Но, опять же, речь не об убийстве как таковом. Спектакль начинается с письма Пульхерии Александровны: все подробности мерзкой провинциальной бытовухи в семействе Свидригайловых молодая артистка БДТ Алена Кучкова излагает, смирно стоя посреди тусклого серого бункера сценографа Ларисы Ломакиной с инфантильной покорностью, будто жертва синдрома выученной беспомощности. В следующей сцене бункер мигает люминесцентными лампочками (не распивочная — скорее, в меру заплеванный ночной бар для люмпен–клабберов). Расхристанный, но все еще элегантный Мармеладов (Илья Дель) толкает речь о главном современном пороке — нищете. Раскольников (Дмитрий Лысенков) слушает вполуха, его надменно–насмешливые реплики сочатся равнодушием, а не сочувствием.
Да он и со всеми так: никакого раскаяния, мук совести, душевной горячки и сердечного трепета. Материны деньги отдает не существующей на сцене Катерине Ивановне эдак походя, Порфирия Петровича — въедливого зануду Александра Новикова — попросту боится, когда не хорохорится. Со "святой" Дуней, красавицей Марией Зиминой, вступает в нагловатые подростковые перепалки, жуткие откровения Свидригайлова (о котором речь еще впереди) его не больно заботят — а напрасно. И процентщицы убитой ему нисколько не жаль: подумаешь, отвратительная старушонка. Вошь, не человек. Только Соня Мармеладова останавливает его самодовольный полет: впрочем, явление взрослой (прежде всего в смысле психологического возраста) Марии Игнатовой у всего зала вызывает изумленный вздох.
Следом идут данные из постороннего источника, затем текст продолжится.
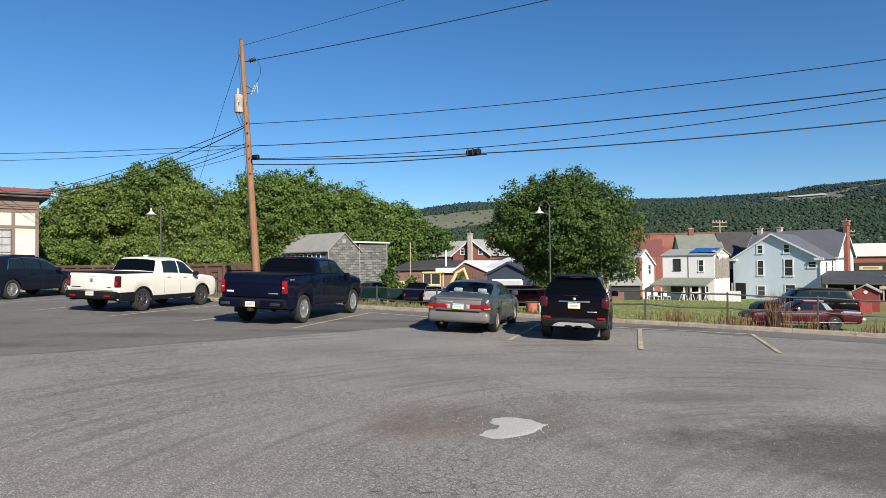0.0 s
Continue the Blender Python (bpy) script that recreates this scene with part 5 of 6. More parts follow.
K_CROSS = ((0.0, 0.82, 0.96, 0.98, 0.68), (0.05, 0.86, 1.02, 1.05, 0.70), (0.16, 0.88, 1.06, 1.12, 0.71), (0.36, 0.89, 1.075, 1.40, 0.665), (0.52, 0.89, 1.075, 1.56, 0.575), (0.62, 0.89, 1.07, 1.60, 0.555), (1.1, 0.89, 1.06, 1.64, 0.555), (1.7, 0.89, 1.04, 1.65, 0.555), (2.2, 0.89, 1.03, 1.61, 0.565), (2.5, 0.89, 1.02, 1.52, 0.59), (3.2, 0.88, 1.0, 1.09, 0.74), (3.7, 0.87, 0.95, 1.0, 0.73), (4.05, 0.83, 0.82, 0.86, 0.70), (4.25, 0.74, 0.62, 0.64, 0.62))
K_WAGON = ((0.0, 0.90, 0.98, 1.0, 0.76), (0.06, 0.94, 1.05, 1.07, 0.78), (0.22, 0.965, 1.09, 1.15, 0.78), (0.42, 0.98, 1.11, 1.34, 0.72), (0.68, 0.985, 1.115, 1.57, 0.65), (0.84, 0.985, 1.11, 1.645, 0.62), (1.5, 0.985, 1.10, 1.70, 0.605), (2.2, 0.985, 1.08, 1.715, 0.60), (2.7, 0.985, 1.07, 1.665, 0.60), (3.1, 0.985, 1.06, 1.55, 0.63), (3.85, 0.98, 1.04, 1.10, 0.84), (4.5, 0.96, 0.97, 1.01, 0.82), (4.9, 0.90, 0.82, 0.86, 0.78), (5.08, 0.80, 0.62, 0.64, 0.7))


def axle(rr, heading, track):
    h = radians(heading)
    return rr[0] - math.cos(h) * track / 2, rr[1] + math.sin(h) * track / 2


# white crew-cab pickup
v, sh, r0 = vehicle("pickup_truck", "clean white crew-cab pickup truck with a black bed cover", "pickup truck", axle((-10.12, 21.72), 15, 1.78), 15, K_CREW, 1.17, 3.18, 1.70, 0.385, 0.25, 0.36, P_white, 5, mat("grey_alloy", (0.17, 0.17, 0.18), 0.4, 0.15, 8, 40, metal=0.85),
    sides=(((2.2, 3.0), (2.24, 2.96), 0.06, 0.88), ((3.08, 4.02), (3.04, 3.44), 0.06, 0.88)), rear=(1.80, 1.985, 0.88, 0.92), front=(4.2, 3.44, 0.95, 0.9), handles=((2.42, 1.12), (3.3, 1.10)), mirror=(3.78, 1.20, M_plastic), seam=((2.2, 0.45, 1.22), (3.06, 0.45, 1.2), (3.95, 0.5, 1.15)), cladding=M_plastic)
block(v, "bed_cover", M_plastic, -0.89, 0.89, r0 + 0.03, r0 + 1.72, 1.255, 1.30, 0.015, False, "black bed cover")
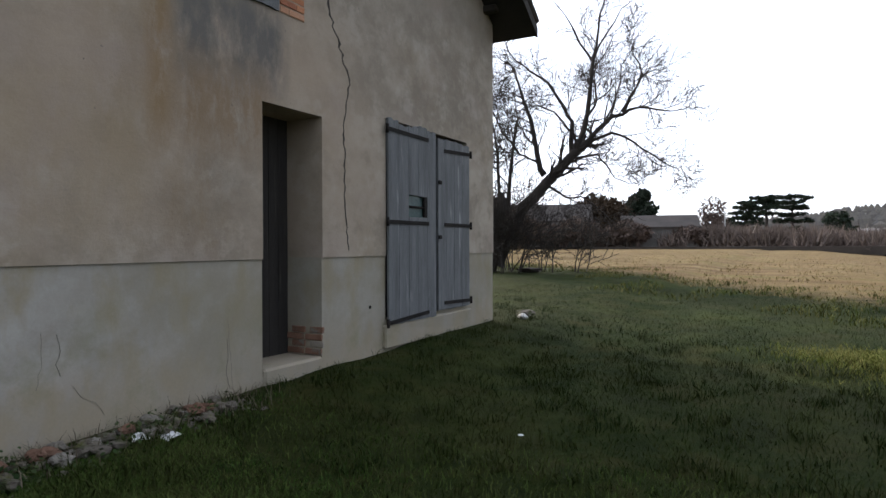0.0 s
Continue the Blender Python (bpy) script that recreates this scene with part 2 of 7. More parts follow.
def plinth_material():
    m, nt, b = nodes_of("pale_cement_plinth_render", 0.95)
    v = coords(nt)
    X, Y, Z = xyz(nt)
    big, mid, fine = noise_tex(nt, v, 0.8, 4, 0.55), noise_tex(nt, coords(nt, (1, 1.2, 0.7)), 2.2, 6, 0.6), noise_tex(nt, v, 55, 5, 0.6)
    col = ramp(nt, big, [(0.3, (0.29, 0.265, 0.225)), (0.55, (0.352, 0.33, 0.3)), (0.75, (0.42, 0.405, 0.375))])
    cloudy = noise_tex(nt, coords(nt, (1, 0.8, 1.2)), 3.4, 9, 0.68)
    col = mix(nt, ramp(nt, cloudy, [(0.5, 0.0), (0.64, 0.5)]), col, (0.45, 0.43, 0.395))
    col = mix(nt, ramp(nt, cloudy, [(0.34, 0.5), (0.48, 0.0)]), col, (0.25, 0.225, 0.19))
    col = mix(nt, calc(nt, "MULTIPLY", band(nt, Z, -1.0, 0.62, 0.2), ramp(nt, cloudy, [(0.44, 0.0), (0.6, 0.5)])), col, (0.36, 0.275, 0.205))
    east = band(nt, Y, 0.9, 30.0, 0.6)
    col = mix(nt, calc(nt, "MULTIPLY", east, ramp(nt, mid, [(0.46, 0.0), (0.64, 0.75)])), col, (0.29, 0.235, 0.135))
    col = mix(nt, ramp(nt, mid, [(0.3, 0.4), (0.44, 0.0)]), col, (0.3, 0.26, 0.22))
    col = mix(nt, ramp(nt, noise_tex(nt, coords(nt, (1, 1.1, 0.8)), 2.3, 7, 0.65), [(0.5, 0.0), (0.7, 0.4)]), col, (0.43, 0.43, 0.41))
    col = mix(nt, calc(nt, "MULTIPLY", band(nt, Y, 2.6, 30.0, 1.2), ramp(nt, big, [(0.3, 0.75), (0.7, 0.35)])), col, (0.25, 0.22, 0.155))
    low = calc(nt, "MULTIPLY", band(nt, Z, -1.0, 0.5, 0.25), ramp(nt, mid, [(0.35, 0.1), (0.6, 0.8)]))
    col = mix(nt, low, col, (0.33, 0.28, 0.21))
    moss = calc(nt, "MULTIPLY", band(nt, Z, -1.0, 1.0, 0.3), ramp(nt, noise_tex(nt, v, 1.7, 6, 0.7), [(0.52, 0.0), (0.68, 0.6)]))
    col = mix(nt, calc(nt, "MULTIPLY", moss, east), col, (0.2, 0.195, 0.11))
    col = mix(nt, 1.0, col, ramp(nt, fine, [(0.25, 0.94), (0.75, 1.04)]), "MULTIPLY")
    nt.links.new(col, b.inputs["Base Color"])
    relief(nt, b, calc(nt, "ADD", calc(nt, "MULTIPLY", mid, 1.5), calc(nt, "MULTIPLY", fine, 0.16)), 0.4, 0.01)
    return m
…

Вот уж кто моральные нормы преступил, а внутреннюю силу обрел. Вот чего хотелось Раскольникову, да не вышло. Потому только Соне–Игнатовой он и признается в своем подлинном грехе — слабости (убийство — лишь зеркало, в котором она отразилась), потому ее и зовет с собой "на страдание" с настырностью избалованного ребенка.
Соня Марии Игнатовой нисколько не сомневается в обязанности это страдание принять — не из романтических побуждений, не в пылании веры, а потому, что так надо. Такова уж природа вещей — та самая натура, ведущая преступника к наказанию, о которой вкрадчиво втирает Порфирий Петрович. То, о чем впроброс, как о чем–то само собой разумеющемся, говорит Дуня: "А как же, ты ж кровь пролил…"
Пока Раскольников–Лысенков нехотя смиряется с неизбежностью чистосердечного признания, коим и завершится спектакль ("да они ж смеяться надо мной будут, скажут — трус и дурак"), Свидригайлов подобру–поздорову уходит в мрачную тень, из которой явился. Все монологи вполголоса, составляющие плоть и суть трех–с–половиной–часового спектакля, слушаешь затаив дыхание. Но монотонное, запинающееся бормотание Валерия Дегтяря заставляет вообще не дышать. Чрезмерно правильный выговор (не без психиатрии в анамнезе) лишь иногда, на секундочку, обретает металлическую резкость. Но чем мягче и неуверенней интонации этого маньяка в смокинге (который словно бы пованивает сладкой гнилью, немытым телом, а то и слипшимися лакричными леденцами в кармане для приглянувшихся девочек), тем страшней. А уж когда у него пальцы одной руки начинают мелко подрагивать — от страха недалеко до животного ужаса.
Самонадеянного балбеса–социопата Раскольникова ждет (не?) заслуженное наказание за кадром спектакля. За преступления Свидригайлова не предполагается возмездия, он будто бы так и ходит по улицам среди нас, незамеченный. Так и барахтаются в порочной нищете невидимые Катерины Ивановны, покорные судьбе Пульхерии Александровны и непокорные Дуни, пьяненькие Мармеладовы и погрязшие в бытовухе менты. Прямо как мы — с аккомпанементом из советских романтических шлягеров, с любовью и всякой мерзостью.